To do
From the listing below, work out how many lines contain "part". Reply with that number only.

Given material
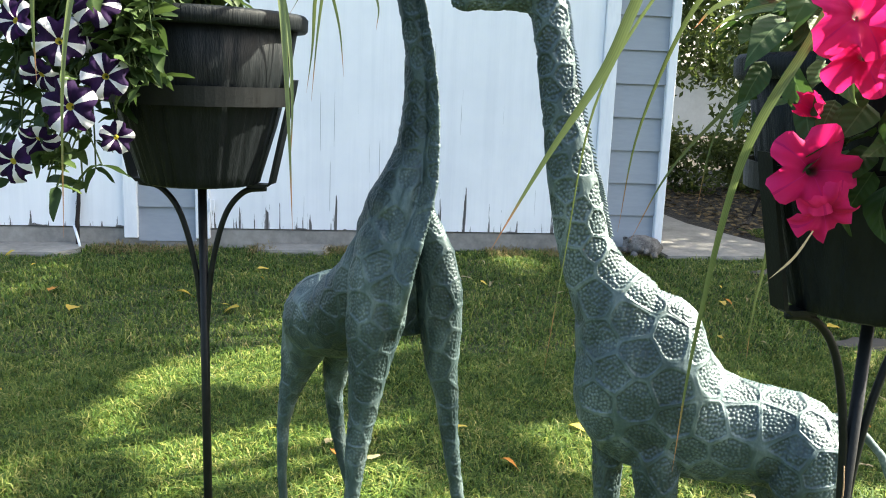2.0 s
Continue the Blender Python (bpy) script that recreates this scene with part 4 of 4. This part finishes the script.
house = tagged(empty("neighbour_house", (9.2, 21, 0)), "pale house with a low roof beyond the hedge", "house")
HOUSEPAINT = plain("pale house paint", (0.62, 0.62, 0.60), (0.75, 0.75, 0.73), 2, 0.7, 0.1)
bm = bmesh.new()
box(bm, -3.4, 4.0, 0, 5, 0, 1.75)
part("wall", bm, HOUSEPAINT, house)
bm = bmesh.new()
v = [bm.verts.new(p) for p in ((-3.8, -0.4, 1.7), (4.4, -0.4, 1.7), (4.4, 2.5, 3.1), (-2.2, 2.5, 3.1), (-3.8, 5.4, 1.7), (4.4, 5.4, 1.7))]
bm.faces.new((v[0], v[1], v[2], v[3])), bm.faces.new((v[3], v[2], v[5], v[4])), bm.faces.new((v[0], v[3], v[4])), bm.faces.new((v[1], v[5], v[2])), bm.faces.new((v[0], v[4], v[5], v[1]))
part("roof", bm, CONCRETE, house, "light grey roof")

# a weathered fallen log at the edge of the litter
bm = bmesh.new()
tube(bm, [((-0.45, 0.05, 0.30), 0.03, 0.03), ((-0.25, 0.03, 0.24), 0.07, 0.08), ((0.05, 0, 0.16), 0.09, 0.10), ((0.28, -0.05, 0.06), 0.07, 0.08), ((0.40, -0.08, 0.02), 0.03, 0.03)], (0, 1, 0), 12)
tube(bm, [((-0.25, 0.02, 0.26), 0.03, 0.03), ((-0.30, 0.0, 0.1), 0.028, 0.028), ((-0.32, 0.0, -0.03), 0.03, 0.03)], (0, 1, 0), 8)
tube(bm, [((-0.40, 0.08, 0.28), 0.025, 0.025), ((-0.45, 0.1, 0.1), 0.024, 0.024), ((-0.47, 0.1, -0.03), 0.03, 0.03)], (0, 1, 0), 8)
log = tagged(part("log", bm, BARK, smooth=True), "weathered fallen log with stub branches on the leaf litter", "log")
log.location, log.scale = (4.0, 7.35, 0), (0.6, 0.6, 0.6)

# ---- small things about the garage ----
bm = bmesh.new()
tube(bm, [((-0.10, 0, 0.03), 0.02, 0.02), ((-0.085, 0, 0.06), 0.045, 0.04), ((-0.04, 0, 0.07), 0.06, 0.055), ((0.02, 0, 0.065), 0.07, 0.06), ((0.07, 0, 0.055), 0.06, 0.05), ((0.10, 0, 0.035), 0.03, 0.03)], (0, 1, 0), 16)
for x, y, z, r in ((-0.085, -0.035, 0.098, 0.014), (-0.085, 0.035, 0.098, 0.014), (-0.105, -0.02, 0.05, 0.018), (-0.06, -0.05, 0.02, 0.022), (0.05, -0.055, 0.02, 0.024), (-0.03, -0.06, 0.06, 0.02), (0.0, -0.062, 0.045, 0.018)):
    bmesh.ops.create_icosphere(bm, subdivisions=2, radius=r, matrix=pose(x, y, z))
for v in bm.verts:
    v.co += v.co.normalized() * 0.008 * noise.noise(v.co * 45)
fig = tagged(part("animal_figure", bm, plain("mottled cast stone", (0.025, 0.022, 0.02), (0.26, 0.24, 0.225), 28, 0.9, 0.8), smooth=True), "small mottled grey cast-stone animal figure by the garage corner", "figurine")
fig.location = (2.0, 5.54, 0.005)
fig.scale = (1.15, 1.15, 1.15)

bm = bmesh.new()
tube(bm, [((-1.465, 5.64, 0.0), 0.012, 0.012), ((-1.468, 5.655, 0.15), 0.013, 0.013), ((-1.458, 5.665, 0.26), 0.012, 0.012), ((-1.455, 5.672, 0.36), 0.010, 0.010)], (1, 0, 0), 8)
tagged(part("stick", bm, BARK, smooth=True), "rough brown stick leaning on the white door", "stick")
bm = bmesh.new()
bar(bm, [(-1.49, 5.66, 0.14), (-1.45, 5.60, 0.06), (-1.425, 5.56, 0.0)], 0.008, 8)
tagged(part("white_rod", bm, TRIM, smooth=True), "short pale rod leaning at the foot of the door", "rod")
slab("apron", [(-3.9, 5.35), (-1.52, 5.38), (-1.42, 5.50), (-1.40, 5.70), (-3.9, 5.70)], 0.024, 0.09, CONCRETE, "worn concrete apron before the garage door", "concrete apron", "structure")
slab("apron", [(-0.40, 5.48), (0.00, 5.47), (0.03, 5.70), (-0.42, 5.70)], 0.034, 0.10, CONCRETE, "narrow concrete ledge at the foot of the door", "concrete ledge", "structure")

# twine knotted round the pole
TWINE = plain("orange-brown twine", (0.26, 0.15, 0.08), (0.46, 0.30, 0.18), 120, 0.9, 0.6)
bm = bmesh.new()
for k in range(3):
    ring = [(0.0095 * math.cos(a / 12 * math.tau), 0.0095 * math.sin(a / 12 * math.tau), 0.003 * k + 0.001 * math.sin(a)) for a in range(13)]
    tube(bm, [(p, 0.0016, 0.0016) for p in ring], (0, 0, 1), 6)
tube(bm, [(p, 0.0009, 0.0009) for p in smooth_path([(-0.009, -0.006, 0.0), (-0.013, -0.008, 0.03), (-0.008, -0.009, 0.07), (-0.011, -0.008, 0.11)], 4)], (1, 0.2, 0), 6)
tube(bm, [(p, 0.0017, 0.0017) for p in smooth_path([(0.008, -0.008, 0.004), (0.018, -0.012, 0.006), (0.021, -0.012, -0.006), (0.017, -0.012, -0.022)], 4)], (0, 1, 0.2), 6)
tw = tagged(part("twine", bm, TWINE, smooth=True), "orange-brown twine knotted round the iron pole", "twine")
tw.location = (POT_R[0], POT_R[1], 0.497)

# ---- fallen leaves ----
YELLOW = leafy("yellow fallen leaf", (0.42, 0.30, 0.03), (0.62, 0.46, 0.10), 60, 0.55, 0.25)
ORANGE = leafy("orange fallen leaf", (0.42, 0.17, 0.03), (0.58, 0.27, 0.06), 60, 0.55, 0.25)
PALE = leafy("pale dry leaf", (0.25, 0.20, 0.09), (0.40, 0.34, 0.20), 60, 0.6, 0.2)
fallen = {m.name: [leaf_mesh(0.085, 0.032, 70 + i, m) for i in range(3)] for m in (YELLOW, ORANGE, PALE)}


def fallen_leaf(mat, x, y, size, seed, words):
    rnd = random.Random(seed)
    o = new("fallen_leaf", rnd.choice(fallen[mat.name]))
    o.matrix_basis = pose(x, y, 0.038, rnd.uniform(-14, 14), rnd.uniform(-12, 6), rnd.uniform(0, 360)) @ Matrix.Scale(size, 4)
    tagged(o, words, "leaf", "fallen leaves on the lawn")


for i, (x, y, s) in enumerate(((-1.06, 4.13, 1.5), (-0.68, 4.47, 1.4), (1.33, 2.23, 0.9), (0.777, 2.855, 1.0), (-0.36, 4.2, 1.2), (1.97, 4.33, 1.1), (1.48, 2.0, 1.0), (2.26, 3.89, 1.0))):
    fallen_leaf(YELLOW, x, y, s, i, "curled yellow leaf fallen on the grass")
for i, (x, y, s) in enumerate(((0.14, 2.81, 1.3), (0.055, 2.715, 0.9), (-1.25, 4.46, 1.3), (0.523, 2.635, 0.8), (0.545, 2.234, 0.9), (1.74, 2.80, 0.7), (2.0, 4.38, 0.8))):
    fallen_leaf(ORANGE, x, y, s, 40 + i, "orange leaf fallen on the grass")
rnd = random.Random(77)
for i in range(70):
    y = rnd.uniform(2.3, 5.4)
    x = rnd.uniform(0.2 - 0.5 * y, 0.4 + 0.66 * y)
    fallen_leaf(PALE if i % 3 else YELLOW, x, y, rnd.uniform(0.3, 0.75), 100 + i, "small dry leaf lying in the grass" if i % 3 else "small yellow leaf lying in the grass")
bm = bmesh.new()
bmesh.ops.create_icosphere(bm, subdivisions=3, radius=0.028)
for v in bm.verts:
    v.co += v.co.normalized() * 0.003 * noise.noise(v.co * 60)
fruit = tagged(part("fallen_fruit", bm, plain("yellow fruit skin", (0.62, 0.38, 0.03), (0.75, 0.52, 0.06), 50, 0.5, 0.1), smooth=True), "small round yellow fruit lying on the lawn", "fruit")
fruit.location = (0.613, 4.21, 0.032)


# ---- grass ----
def grass(name, count, xr, yr, keep, height, width, mat, label, seed):
    rng = np.random.default_rng(seed)
    x, y = rng.uniform(*xr, count), rng.uniform(*yr, count)
    ok = keep(x, y)
    x, y = x[ok], y[ok]
    n = len(x)
    tuft = 0.72 + 0.24 * np.sin(x * 7.3 + 2 * np.sin(y * 5.1)) * np.cos(y * 6.7 + 1.5 * np.sin(x * 4.3)) + 0.26 * np.sin(x * 31 + 2 * np.sin(y * 17)) * np.cos(y * 29 + 2 * np.sin(x * 13))
    h = height * rng.uniform(0.55, 1.25, n) * tuft
    a = rng.uniform(0, 2 * np.pi, n)
    lean = rng.uniform(0.3, 1.5, n) + 1.3 * rng.random(n) ** 3
    b = a + rng.uniform(0.8, 2.2, n)
    w = width * rng.uniform(0.7, 1.3, n) * 0.5
    sx, sy = np.cos(b) * w, np.sin(b) * w
    dx, dy = np.cos(a), np.sin(a)
    z0 = np.full(n, -0.004)
    p = np.stack([np.stack([x - sx, y - sy, z0], 1), np.stack([x + sx, y + sy, z0], 1),
                  np.stack([x + sx * 0.8 + dx * h * lean * 0.35, y + sy * 0.8 + dy * h * lean * 0.35, h * 0.62], 1), np.stack([x - sx * 0.8 + dx * h * lean * 0.35, y - sy * 0.8 + dy * h * lean * 0.35, h * 0.62], 1),
                  np.stack([x + dx * h * lean, y + dy * h * lean, h * np.maximum(0.25, 1.05 - 0.45 * lean)], 1)], 1)
    me = bpy.data.meshes.new(name)
    me.vertices.add(n * 5)
    me.vertices.foreach_set("co", p.reshape(-1))
    k = np.arange(n, dtype=np.int32)[:, None] * 5
    idx = np.concatenate([k, k + 1, k + 2, k + 3, k + 3, k + 2, k + 4], 1)
    me.loops.add(n * 7)
    me.loops.foreach_set("vertex_index", idx.ravel())
    me.polygons.add(n * 2)
    st0 = np.arange(n, dtype=np.int32)[:, None] * 7
    me.polygons.foreach_set("loop_start", np.concatenate([st0, st0 + 4], 1).ravel())
    me.update(calc_edges=True)
    me.materials.append(mat)
    return tagged(new(name, me), label, "grass", kind="stuff")


def on_lawn(x, y):
    ok = (x > -1.4 - 0.5 * y) & (x < 1.8 + 0.6 * y)
    for cx, cy, rx, ry in STONES:
        ok &= ((x - cx) / rx) ** 2 + ((y - cy) / ry) ** 2 > 0.80
    ok &= ~((x > 2.14) & (x < 3.2) & (y > 5.48) & (y < 7)) & ~((x < -1.40) & (y > 5.37)) & ~((x < 2.2) & (y > 5.66)) & ~((x > -0.42) & (x < 0.03) & (y > 5.48))
    return ok


grass("lawn_grass", 45000, (-3.2, 4.2), (-1.6, 1.55), lambda x, y: x < 9, 0.052, 0.007, GRASS, "short green lawn grass with dry blades", 6)
grass("lawn_grass", 320000, (-2.4, 3.6), (1.55, 3.6), on_lawn, 0.050, 0.0036, GRASS, "short green lawn grass with dry blades", 1)
grass("lawn_grass", 200000, (-4.2, 5.2), (3.6, 6.6), on_lawn, 0.048, 0.0052, GRASS, "short green lawn grass with dry blades", 2)
DRY = leafy("dry straw", (0.16, 0.12, 0.05), (0.34, 0.27, 0.12), 10, 0.7, 0.3)
grass("dry_grass", 3600, (-1.35, 2.1), (5.45, 5.67), lambda x, y: (np.sin(x * 5) + np.sin(x * 13) > -0.5), 0.075, 0.004, DRY, "dry straw and weeds along the garage footing", 3)
grass("dry_grass", 13000, (-2.4, 3.2), (1.7, 5.4), on_lawn, 0.038, 0.003, DRY, "dry straw strewn through the lawn", 4)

Task answer
9